The task of a historian is to re-enact the past in his mind and, cognizant of the partiality of the original source, relive it through their eyes and not his. He endeavors to think what the source though, the way the source though. He does this to ensure that his interpretation of the past is voracious.
The situation is unfortunately ironic: historian labor to explicate the past without bias and without prejudice, but he himself does so — and is only able to do so — through his own biases and prejudices for he is, inevitably, the product of his values and beliefs and of his time. Thus, historical facts, despite the best efforts of historians, are not certain facts but uncertain ascertained facts.
What is the relevance and importance of historical facts to us Filipinos?
Because of Spanish and American colonization, much of Philippine history was based on historical texts of Spaniards and Americans — a history that was written by them and written for them. The historical facts about the history of the Philippines, therefore, include biases and prejudices that serve their interests and not ours. Yet, that is not the only problem with Philippine history.
The history of the Philippines, as we know it, is akin to legends: it highlights the man — the leader, the ambassador, the poster child — and deifies him. However, it neglects the men — the masses, the Filipino people — who made the man who he is and who propelled the man to where he is.
The history of the Philippines ought to be a people’s history: a history that is written from the point-of-view of the masses, a history that focuses on them and tells their story: the story of how they struggled as one in order to succeed as one.
It is time for the past to be revisited, for the history of the Philippines to be revised—perhaps, even rewritten — as we are in a pivotal time for our country. Through a cognizance of our history — the struggles that led to the successes which made us who we are today and brought us to where we are today — we can understand our present predicament and together struggle as one and strive as one towards success.
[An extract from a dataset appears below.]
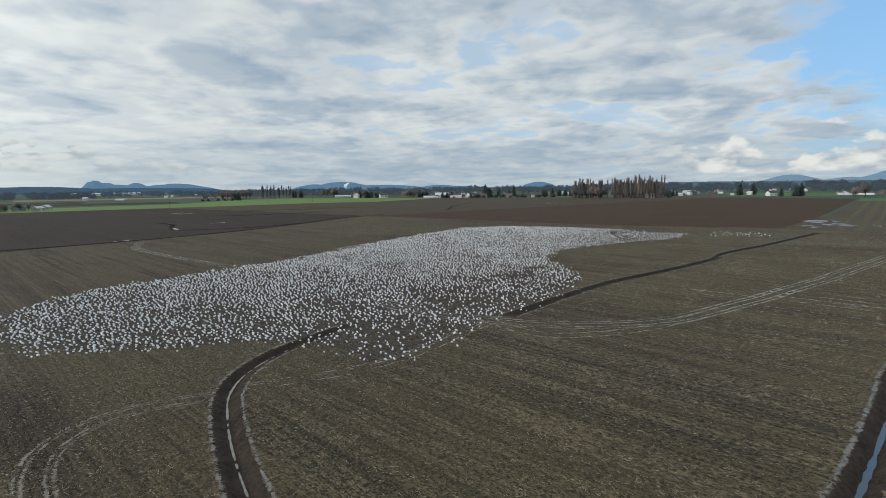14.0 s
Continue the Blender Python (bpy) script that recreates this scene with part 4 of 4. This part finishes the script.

We are not all historians — and we may never be — but we can a take up the work of a historian, perhaps not as a profession, but at least as a way to better ourselves and better our nation. The Bible says, “…know the truth, and the truth will set you free” (John 8:32, New International Version). Why should we study history? We should study history that we may take the role of a historian and investigate and interpret the historical facts of the history of the Philippines and in doing so, fully understand and fully comprehend the truths about our history and thus, experience true freedom: a liberation from limiting mindsets and oppressing thoughts that were inculcated in our minds by forces that seek only their own good and not the good of all.